With the rising energy crisis, fossil fuel dependence is not sustainable. In the long run, developing alternative sources of energy is necessary. Energy security for the United States and other oil importing nations is an escalating issue which has diverted much focus and research towards biofuels. Biofuels, a renewable source of energy, are readily produced from a variety of biomass materials.
Biodiesel, a fatty acid methyl esters, has seen increased use and can be harnessed from plant oils and animal fats. Production of biodiesel requires the extraction of the oils, essentially triglycerides, which can then be transformed into biodiesel via transesterification. We are using supercritical carbon dioxide, a benign solvent, to perform extraction prior to a heterogeneous catalyzed transesterification. The differential solubility of biomass constituents in supercritical carbon dioxide allows for fractionation in which only the targeted compounds are extracted. As a result, other value-added products can be isolated which will enhance bio-refinery and boost the value of this process.

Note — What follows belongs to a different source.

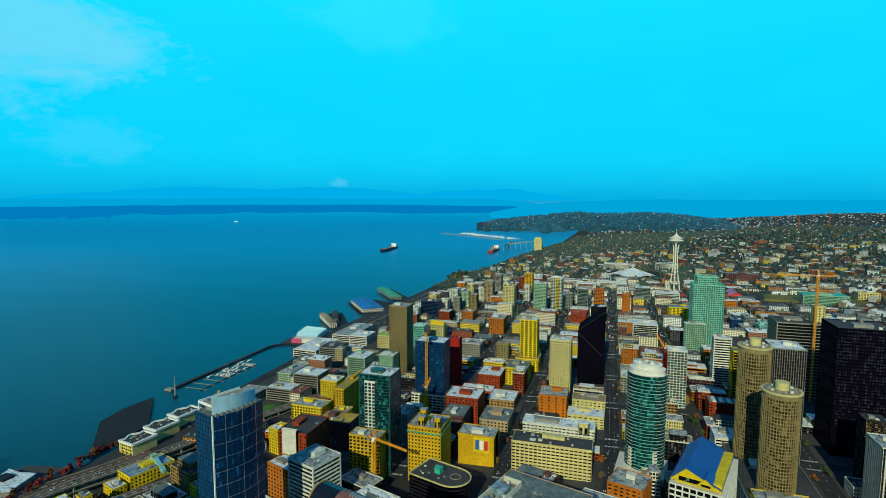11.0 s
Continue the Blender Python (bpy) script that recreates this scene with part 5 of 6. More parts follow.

We are currently evaluating the effect of substrate composition on reaction kinetics during the transesterification process by varying the degree of unsaturation and the carbon chain length.
Overall, this study will help us gain a deeper understanding of the system conditions critical to the biomass conversion process. Using our data to create a model will be very useful, as it will help us tailor the conditions necessary for a particular biomass source due to composition variations.